Run a pipeline with sample data

  1. From the Launchpad, select a pipeline to view the pipeline detail page. nf-core-rnaseq is a good first pipeline example.
  2. Optional: Select the URL under Workflow repository to view the pipeline code repository in another tab.
  3. Select Launch from the pipeline detail page.
  4. On the Launch pipeline page, enter a unique Workflow run name or use the pre-filled random name.
  5. Optional: Enter labels to be assigned to the run in the Labels field.
  6. Under Input/output options, select the dataset named after your chosen pipeline from the drop-down menu under input.
  7. Under outdir, specify an output directory where run results will be saved. This must be an absolute path to storage on cloud infrastructure and defaults to ./results.
  8. Under email, enter an email address where you wish to receive the run completion summary.
  9. Under multiqc_title, enter a title for the MultiQC report.
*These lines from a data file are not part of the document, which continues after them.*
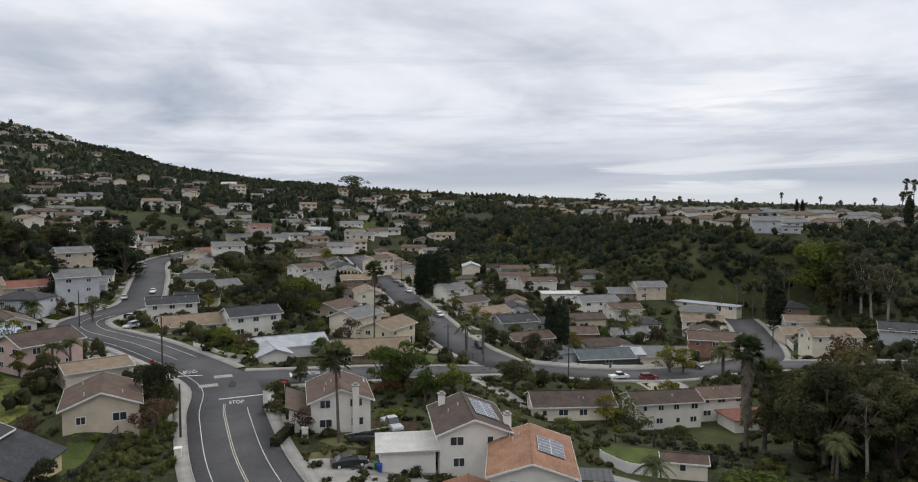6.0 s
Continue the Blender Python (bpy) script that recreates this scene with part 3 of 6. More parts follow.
def build_house(s, rng):
    two = s["st"] >= 2
    words = ("two-storey " if two else "single-storey ") + WALL_WORDS[s["wall"]] + " house with " + ROOF_WORDS[s["roof"]]
    ob = thing("house", s["x"], s["y"], s["z"], s["yaw"], s.get("label", words), "house", s.get("group", ""))
    l, w, kind, pitch = s["l"], s["w"], s["kind"], s["pitch"]
    h = s.get("h", 2.7 * s["st"] + 0.15)
    over = s.get("over", 0.55)
    wall, roof = M["wall_" + s["wall"]], M["roof_" + s["roof"]]
    part("wall", wall_mesh(kind, l, w, h, pitch, wall), ob)
    part("roof", roof_mesh(kind, l, w, h, pitch, over, roof), ob)
    if kind == "gable" and s.get("detail", 1) > 0:
        part("fascia", fascia_mesh(l, w, h, pitch, over), ob)
    det = s.get("detail", 1)
    # windows on each storey of the four sides
    for k in range(max(1, int(s["st"]))):
        z0 = 0.95 + 2.7 * k
        for side, run, off, face in (("front", l, -w / 2, 0), ("back", l, w / 2, 180), ("left", w, -l / 2, -90), ("right", w, l / 2, 90)):
            if side in s.get("blind", ()):
                continue
            n_ = max(1, int(run / (3.4 if det > 1 else 4.2)))
            for i in range(n_):
                if rng.random() < (0.08, 0.22, 0.62)[2 - min(det, 2)]:
                    continue
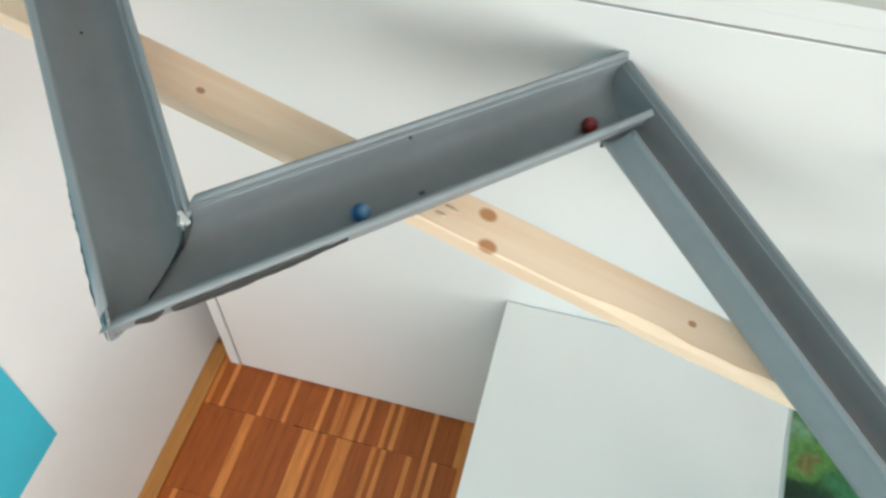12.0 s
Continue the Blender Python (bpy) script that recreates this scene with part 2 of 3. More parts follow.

This is used as both the report page header and filename.

The remaining launch form fields will vary depending on the pipeline you have selected. Parameters required for the pipeline to run are pre-filled by default, and empty fields are optional.

Once you've filled the necessary launch form details, select Launch. Your new run will be displayed at the top of the list in the Runs tab with a submitted status. Select the run name to navigate to the run detail page and view the configuration, parameters, status of individual tasks, and run report.

Run your own pipelines

To run pipelines on your own infrastructure, you first need to create your own organization.

  • Organizations are the top-level structure in Seqera. They contain the building blocks of your organizational infrastructure.
  • Workspaces are where resources are managed. All team members can access the organization workspace. In addition to this, each user has a unique personal workspace to manage resources such as pipelines, compute environments, and credentials.
  • Teams are collections of members.
  • Members belong to an organization and can have different levels of access across workspaces.

You can create multiple workspaces within an organization context and associate each of these workspaces with dedicated teams of users, while providing fine-grained access control for each of the teams. See Administration.